La flexisécurité, concept né de la fusion entre flexibilité et sécurité, représente une approche novatrice de la gestion du marché du travail. Ce système vise à concilier les besoins de flexibilité des entreprises avec la sécurité de l’emploi pour les salariés.
Origines et principes
Apparu aux Pays-Bas dans les années 1990, ce concept a trouvé son expression la plus aboutie au Danemark. Le modèle danois repose sur trois piliers fondamentaux : une grande flexibilité du marché du travail, un système généreux d’indemnisation du chômage, et une politique active de l’emploi.
Le succès danois
Le Danemark a connu une transformation remarquable de son marché du travail grâce à la flexisécurité. En l’espace de 25 ans, le pays a vu son taux de chômage chuter de manière spectaculaire, passant de 12,5% à moins de 5%. Ce succès s’explique par plusieurs facteurs clés :
- Une centralisation des organismes de l’emploi
- Un Code du travail simplifié
- Des procédures de licenciement facilitées
- Un dialogue social fort
- Une prise en charge étatique généreuse des chômeurs
- Des incitations puissantes à la reprise d’emploi
Avantages et défis
La flexisécurité présente des avantages indéniables, tels qu’une meilleure adaptabilité du marché du travail et une circulation accrue des travailleurs entre les secteurs. Cependant, elle soulève également des questions sur la précarisation de l’emploi et la perte potentielle de compétences spécifiques.
Productivité et adaptabilité : Les partisans du modèle soulignent que la flexibilité agit comme un levier de productivité du travail. Elle permet d’éviter le sous-emploi et favorise une meilleure adaptation de la main-d’œuvre aux besoins de production
Circulation des travailleurs : La flexibilité facilite le mouvement des travailleurs entre différents secteurs, ce qui peut stimuler l’innovation (théorie du déversement). Cependant, cette mobilité peut aussi entraîner une perte de compétences spécifiques
Création d’emplois vs précarité : Bien que la flexibilité puisse inciter les entreprises à créer des emplois, ces derniers tendent à être précaires et s’inscrivent dans une vision à court terme
Impact sur la consommation : En théorie, la flexibilité devrait augmenter la confiance des salariés et stimuler la consommation.

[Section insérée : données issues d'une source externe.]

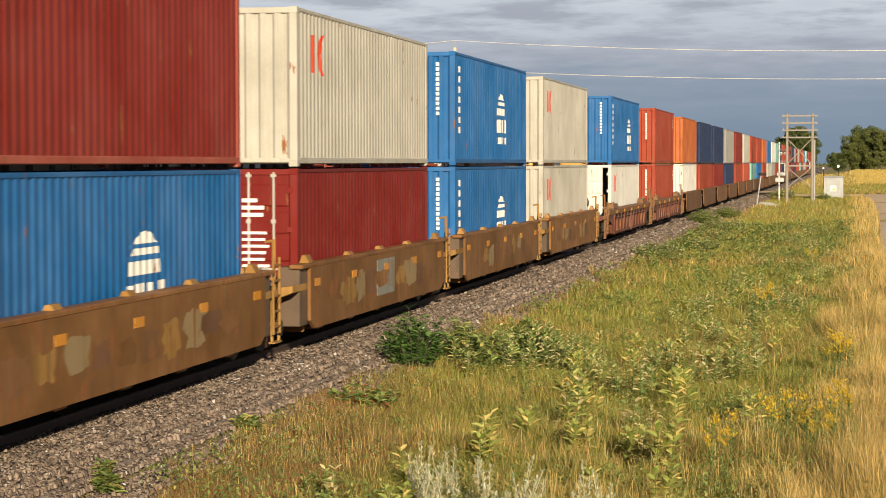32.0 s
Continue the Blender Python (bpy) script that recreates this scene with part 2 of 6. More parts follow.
paint("deep_red", 0.175, 0.015, 0.012, rust=0.04)
paint("signal_red", 0.62, 0.055, 0.02, rust=0.04, grime=0.12)
paint("coral_red", 0.40, 0.075, 0.036, rust=0.08)
paint("rose_red", 0.40, 0.095, 0.06, rust=0.08)
paint("teal_blue", 0.045, 0.235, 0.39, rust=0.14)
paint("sea_green", 0.235, 0.475, 0.43, rust=0.10)
paint("strong_blue", 0.016, 0.13, 0.36, rust=0.04)
paint("navy_blue", 0.018, 0.035, 0.09, rust=0.05)
paint("plain_grey", 0.30, 0.30, 0.28, rust=0.1)
paint("car_yellow", 0.40, 0.20, 0.05, rust=0.30, grime=0.6, fade=0.35)
paint("stained_yellow", 0.215, 0.098, 0.032, rust=0.40, grime=0.85, fade=0.4)
# paler car yellow: sunlight on the well's inside is put into the colour
paint("lit_inner_yellow", 0.62, 0.46, 0.21, rust=0.14, grime=0.4, fade=0.25)
paint("spray_silver", 0.50, 0.475, 0.42, rust=0.3, grime=0.85, fade=0.45)
paint("pad_red", 0.22, 0.05, 0.034, rust=0.35, grime=0.6)
paint("plum_brown", 0.118, 0.066, 0.044, rust=0.3, grime=0.6, fade=0.35)
paint("straw_paint", 0.33, 0.172, 0.056, rust=0.35, grime=0.55, fade=0.35)
paint("bronze_brown", 0.165, 0.076, 0.038, rust=0.3, grime=0.5, fade=0.3)
paint("chord_yellow", 0.34, 0.185, 0.052, rust=0.32, grime=0.65, fade=0.3)
paint("car_brown", 0.105, 0.055, 0.033, rust=0.2, grime=0.5)
paint("chord_brown", 0.215, 0.112, 0.05, rust=0.25, grime=0.4)
paint("car_red_brown", 0.155, 0.055, 0.036, rust=0.42, grime=0.8, fade=0.4)
paint("ttx_yellow", 0.245, 0.115, 0.038, rust=0.4, grime=0.5, fade=0.4)
paint("umber_paint", 0.20, 0.095, 0.039, rust=0.42, grime=0.5, fade=0.4)
paint("dark_steel", 0.030, 0.024, 0.020, rust=0.3, grime=0.4, gloss=0.6)
paint("frame_black", 0.022, 0.020, 0.019, rust=0.1, grime=0.3, gloss=0.6)
paint("slate_paint", 0.10, 0.095, 0.085, rust=0.1, grime=0.3)
paint("hopper_grey", 0.084, 0.081, 0.066, rust=0.16, grime=0.5, fade=0.3)
paint("hopper_brown", 0.085, 0.05, 0.038, rust=0.26, grime=0.4, fade=0.3)
paint("beam_red", 0.225, 0.042, 0.028, rust=0.15, grime=0.3)
paint("beam_yellow", 0.66, 0.36, 0.09, rust=0.12, grime=0.35)


def streak_pattern(n, obj, colour):
    """Paint that survives in long pale runs low on a rusted body."""
    xyz = n.add("ShaderNodeSeparateXYZ", {0: obj})
    runs = n.noise(n.add("ShaderNodeCombineXYZ", {0: 0.0, 1: xyz.outputs[1], 2: n.math("MULTIPLY", xyz.outputs[2], 0.16)}).outputs[0], 3.4, 4.0, 0.6)
    low = n.ramp(xyz.outputs[2], 1.9, 2.9, 1.0, 0.0)
    return n.mix(n.math("MULTIPLY", n.ramp(runs, 0.49, 0.56), low), colour, rgb(0.56, 0.42, 0.25))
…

Néanmoins, la précarisation peut avoir l’effet inverse, incitant les individus à épargner par précaution plutôt qu’à consommer et investir
Adoption internationale
Ce modèle a suscité l’intérêt de nombreux pays européens, qui l’ont adapté à des degrés divers. L’Allemagne, l’Espagne, l’Italie, le Royaume-Uni et la Suède ont tous intégré certains aspects de la flexisécurité dans leurs politiques de l’emploi. Dans la plupart de ces pays, on observe une baisse notable du chômage, mais aussi une précarisation de l’emploi
Perfectionnement du modèle : Certains pays, notamment les pays nordiques comme le Danemark et la Suède, ont amélioré le système en renforçant l’accès à la formation professionnelle. Ils ont intégré le principe d’une “seconde chance” d’accès à la qualification, créant un véritable système d’éducation permanente ouvert aux adultes en cours de vie active
Un effet collatéral bénéfique a été observé : les entreprises sont incitées à offrir de meilleures conditions de travail et des opportunités de développement professionnel pour retenir les talents, car les salariés ont plus de facilité à changer d’emploi
L’adoption de ce système nécessite une adaptation culturelle et sociétale importante, ce qui peut expliquer les différences dans son application et son succès selon les pays
Perspectives pour la France
L’adoption de la flexisécurité en France représente un défi majeur. Elle nécessiterait une refonte profonde du système actuel, incluant :
- Une réforme des finances publiques pour soutenir un système d’indemnisation généreux
- Une transformation de la formation professionnelle
- Un engagement à long terme transcendant les clivages politiques
La mise en œuvre d’un tel système en France se heurte à des obstacles culturels et sociétaux importants, nécessitant un changement de mentalité tant au niveau politique que social.
En conclusion, la flexisécurité offre un modèle intéressant pour repenser les relations de travail et la sécurité de l’emploi. Son succès dans certains pays européens montre son potentiel, mais son application doit être soigneusement adaptée aux contextes nationaux spécifiques.